Exercise goal.
Output the material below unchanged, apart from leaving out the pictures.

Data excerpt.
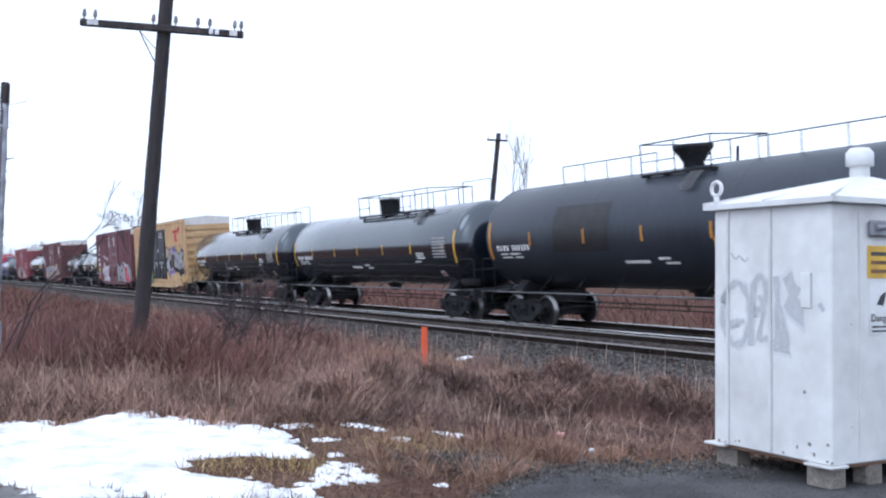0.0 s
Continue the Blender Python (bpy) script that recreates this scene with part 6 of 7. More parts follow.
first = tank_car(TANK_GLOSS, "glossy black tank car with yellow reflective strips and white stencils")
place(first, (64.1 + 81.5) / 2)
place(copy_thing(first, Matrix.Identity(4)), 45.45 + 8.7)
place(tank_car(TANK_GLOSS, "glossy black tank car with a yellow square plate", plate=4.0), -50.6 + 8.7)
dull = tank_car(TANK_BLACK, "dull black tank car with yellow strips and a yellow plate", plate=0.3, plate_a=110)
place(dull, -211.3 + 8.7)
place(tank_car(TANK_SATIN, "satin black tank car with a small yellow plate", plate=0.3, plate_a=110, strip_a=92), -193.1 + 8.7)
place(tank_car(TANK_BLACK, "large dull black tank car with orange strips and repainted patch", R=1.60, cz=2.72, plate=2.2, patch=(-4.4, 2.6), tape_paint=ORANGE_TAPE), 82.6 + 8.7)
place(tank_car(TANK_BLACK, "large dull black tank car with orange strips and a yellow plate", R=1.60, cz=2.72, plate=1.6, tape_paint=ORANGE_TAPE), -174.6 + 8.7)
front_tank = tank_car(TANK_GLOSS, "short glossy black tank car with a red splotch", L=9.9, R=1.27, cz=2.32, style="short", rails="none", deck_x=(-0.9, 2.95), full_ladder=-0.5, strip_x=(-2.7, -1.1, 0.87, 2.4), strip_a=76, plate=0.95, plate_a=92, plate_paint=PALE_PLATE)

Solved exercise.
0.0 s
Continue the Blender Python (bpy) script that recreates this scene with part 6 of 7. More parts follow.
first = tank_car(TANK_GLOSS, "glossy black tank car with yellow reflective strips and white stencils")
place(first, (64.1 + 81.5) / 2)
place(copy_thing(first, Matrix.Identity(4)), 45.45 + 8.7)
place(tank_car(TANK_GLOSS, "glossy black tank car with a yellow square plate", plate=4.0), -50.6 + 8.7)
dull = tank_car(TANK_BLACK, "dull black tank car with yellow strips and a yellow plate", plate=0.3, plate_a=110)
place(dull, -211.3 + 8.7)
place(tank_car(TANK_SATIN, "satin black tank car with a small yellow plate", plate=0.3, plate_a=110, strip_a=92), -193.1 + 8.7)
place(tank_car(TANK_BLACK, "large dull black tank car with orange strips and repainted patch", R=1.60, cz=2.72, plate=2.2, patch=(-4.4, 2.6), tape_paint=ORANGE_TAPE), 82.6 + 8.7)
place(tank_car(TANK_BLACK, "large dull black tank car with orange strips and a yellow plate", R=1.60, cz=2.72, plate=1.6, tape_paint=ORANGE_TAPE), -174.6 + 8.7)
front_tank = tank_car(TANK_GLOSS, "short glossy black tank car with a red splotch", L=9.9, R=1.27, cz=2.32, style="short", rails="none", deck_x=(-0.9, 2.95), full_ladder=-0.5, strip_x=(-2.7, -1.1, 0.87, 2.4), strip_a=76, plate=0.95, plate_a=92, plate_paint=PALE_PLATE)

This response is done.